> **DATASET CONTENT**:
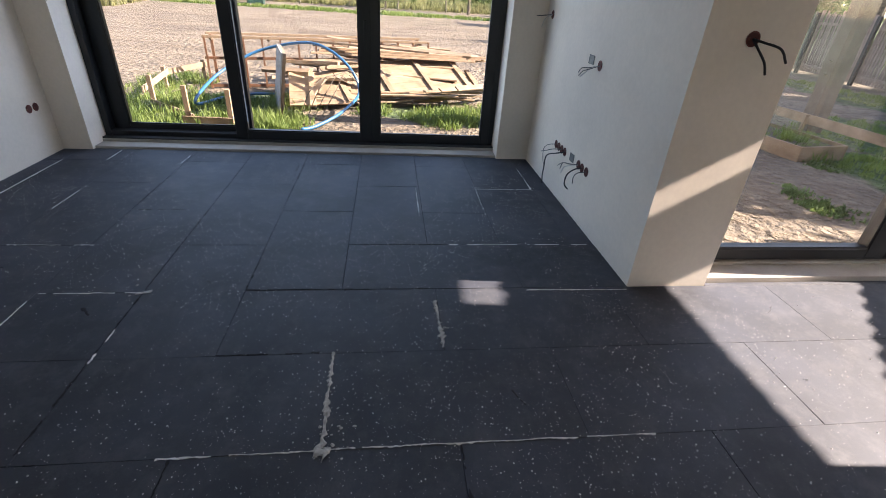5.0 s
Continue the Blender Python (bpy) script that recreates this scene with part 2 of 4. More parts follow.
dt.links.new(d_n3.outputs[0], d_sum.inputs[1])
dt.links.new(d_sum.outputs[0], d_cut.inputs[0])
d_mix = dt.nodes.new("ShaderNodeMixRGB")
dt.links.new(d_cut.outputs[0], d_mix.inputs[0])
d_map = dt.nodes.new("ShaderNodeMapping")
d_map.inputs["Scale"].default_value = (0.55, 0.14, 1)
d_map.inputs["Rotation"].default_value = (0, 0, 0.25)
dt.links.new(d_geo.outputs["Position"], d_map.inputs[0])
d_fur = dt.nodes.new("ShaderNodeTexNoise")
d_fur.inputs["Scale"].default_value, d_fur.inputs["Detail"].default_value, d_fur.inputs["Distortion"].default_value = 1.6, 7, 1.2
dt.links.new(d_map.outputs[0], d_fur.inputs["Vector"])
d_furc = ground_ramp(d_fur.outputs[0], 0.36, (0.60, 0.57, 0.54), 0.60, (1.0, 1.0, 1.0))
d_mul2 = dt.nodes.new("ShaderNodeMixRGB")
d_mul2.blend_type = "MULTIPLY"
d_mul2.inputs[0].default_value = 1
dt.links.new(d_mulc.outputs[0], d_mul2.inputs[1])
dt.links.new(d_furc.outputs[0], d_mul2.inputs[2])
dt.links.new(d_mul2.outputs[0], d_mix.inputs[1])
dt.links.new(d_turf.outputs[0], d_mix.inputs[2])
dt.links.new(d_mix.outputs[0], db.inputs["Base Color"])
d_bump = dt.nodes.new("ShaderNodeBump")
d_bump.inputs["Strength"].default_value, d_bump.inputs["Distance"].default_value = 1.0, 0.16
d_hsum = dt.nodes.new("ShaderNodeMath")
d_hsum.operation = "MULTIPLY_ADD"
d_hsum.inputs[1].default_value = 2.5
dt.links.new(d_fur.outputs[0], d_hsum.inputs[0])
dt.links.new(d_n2.outputs[0], d_hsum.inputs[2])
dt.links.new(d_hsum.outputs[0], d_bump.inputs["Height"])
dt.links.new(d_bump.outputs[0], db.inputs["Normal"])


# ---- builders ----
def box(bm, x0, x1, y0, y1, z0, z1, m=None, bevel=0.0):
    """Adds a box to bm, with its edges eased by bevel, in the pose m."""
    made = bmesh.ops.create_cube(bm, size=1)["verts"]
    bmesh.ops.transform(bm, matrix=Matrix.LocRotScale(((x0 + x1) / 2, (y0 + y1) / 2, (z0 + z1) / 2), None, (abs(x1 - x0), abs(y1 - y0), abs(z1 - z0))), verts=made)
    if bevel:
        edges = list({e for v in made for e in v.link_edges})
        out = bmesh.ops.bevel(bm, geom=edges, offset=bevel, segments=1, affect="EDGES", profile=0.5)
        made = list({v for f in out["faces"] for v in f.verts} | {v for v in made if v.is_valid})
    if m is not None:
        bmesh.ops.transform(bm, matrix=m, verts=made)
    return bm


def boxes(*specs, bevel=0.0):
    bm = bmesh.new()
    for s in specs:
        box(bm, *s, bevel=bevel)
    return bm


def finish(name, bm, mat, smooth=False):
    me = bpy.data.meshes.new(name)
    bmesh.ops.recalc_face_normals(bm, faces=bm.faces)
    bm.to_mesh(me)
    bm.free()
    me.materials.append(mat)
    if smooth:
        for p in me.polygons:
            p.use_smooth = True
    return me


def part(name, bm, mat, parent=None, label="", smooth=False, m=None):
    """One mesh object from bm, under a thing or a part."""
    ob = new(name, finish(name, bm, mat, smooth))
    if parent is not None:
        ob.parent = parent
    if m is not None:
        ob.matrix_basis = m
    if label:
        ob["label"] = label
    return ob


def thing(name, label, category, m=None, group="", kind=""):
    ob = new(name)
    ob.empty_display_size = 0.1
    if m is not None:
        ob.matrix_basis = m
    return tagged(ob, label, category, group, kind)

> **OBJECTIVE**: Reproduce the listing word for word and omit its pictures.

> **EXERCISE RESULT**:
5.0 s
Continue the Blender Python (bpy) script that recreates this scene with part 2 of 4. More parts follow.
dt.links.new(d_n3.outputs[0], d_sum.inputs[1])
dt.links.new(d_sum.outputs[0], d_cut.inputs[0])
d_mix = dt.nodes.new("ShaderNodeMixRGB")
dt.links.new(d_cut.outputs[0], d_mix.inputs[0])
d_map = dt.nodes.new("ShaderNodeMapping")
d_map.inputs["Scale"].default_value = (0.55, 0.14, 1)
d_map.inputs["Rotation"].default_value = (0, 0, 0.25)
dt.links.new(d_geo.outputs["Position"], d_map.inputs[0])
d_fur = dt.nodes.new("ShaderNodeTexNoise")
d_fur.inputs["Scale"].default_value, d_fur.inputs["Detail"].default_value, d_fur.inputs["Distortion"].default_value = 1.6, 7, 1.2
dt.links.new(d_map.outputs[0], d_fur.inputs["Vector"])
d_furc = ground_ramp(d_fur.outputs[0], 0.36, (0.60, 0.57, 0.54), 0.60, (1.0, 1.0, 1.0))
d_mul2 = dt.nodes.new("ShaderNodeMixRGB")
d_mul2.blend_type = "MULTIPLY"
d_mul2.inputs[0].default_value = 1
dt.links.new(d_mulc.outputs[0], d_mul2.inputs[1])
dt.links.new(d_furc.outputs[0], d_mul2.inputs[2])
dt.links.new(d_mul2.outputs[0], d_mix.inputs[1])
dt.links.new(d_turf.outputs[0], d_mix.inputs[2])
dt.links.new(d_mix.outputs[0], db.inputs["Base Color"])
d_bump = dt.nodes.new("ShaderNodeBump")
d_bump.inputs["Strength"].default_value, d_bump.inputs["Distance"].default_value = 1.0, 0.16
d_hsum = dt.nodes.new("ShaderNodeMath")
d_hsum.operation = "MULTIPLY_ADD"
d_hsum.inputs[1].default_value = 2.5
dt.links.new(d_fur.outputs[0], d_hsum.inputs[0])
dt.links.new(d_n2.outputs[0], d_hsum.inputs[2])
dt.links.new(d_hsum.outputs[0], d_bump.inputs["Height"])
dt.links.new(d_bump.outputs[0], db.inputs["Normal"])


# ---- builders ----
def box(bm, x0, x1, y0, y1, z0, z1, m=None, bevel=0.0):
    """Adds a box to bm, with its edges eased by bevel, in the pose m."""
    made = bmesh.ops.create_cube(bm, size=1)["verts"]
    bmesh.ops.transform(bm, matrix=Matrix.LocRotScale(((x0 + x1) / 2, (y0 + y1) / 2, (z0 + z1) / 2), None, (abs(x1 - x0), abs(y1 - y0), abs(z1 - z0))), verts=made)
    if bevel:
        edges = list({e for v in made for e in v.link_edges})
        out = bmesh.ops.bevel(bm, geom=edges, offset=bevel, segments=1, affect="EDGES", profile=0.5)
        made = list({v for f in out["faces"] for v in f.verts} | {v for v in made if v.is_valid})
    if m is not None:
        bmesh.ops.transform(bm, matrix=m, verts=made)
    return bm


def boxes(*specs, bevel=0.0):
    bm = bmesh.new()
    for s in specs:
        box(bm, *s, bevel=bevel)
    return bm


def finish(name, bm, mat, smooth=False):
    me = bpy.data.meshes.new(name)
    bmesh.ops.recalc_face_normals(bm, faces=bm.faces)
    bm.to_mesh(me)
    bm.free()
    me.materials.append(mat)
    if smooth:
        for p in me.polygons:
            p.use_smooth = True
    return me


def part(name, bm, mat, parent=None, label="", smooth=False, m=None):
    """One mesh object from bm, under a thing or a part."""
    ob = new(name, finish(name, bm, mat, smooth))
    if parent is not None:
        ob.parent = parent
    if m is not None:
        ob.matrix_basis = m
    if label:
        ob["label"] = label
    return ob


def thing(name, label, category, m=None, group="", kind=""):
    ob = new(name)
    ob.empty_display_size = 0.1
    if m is not None:
        ob.matrix_basis = m
    return tagged(ob, label, category, group, kind)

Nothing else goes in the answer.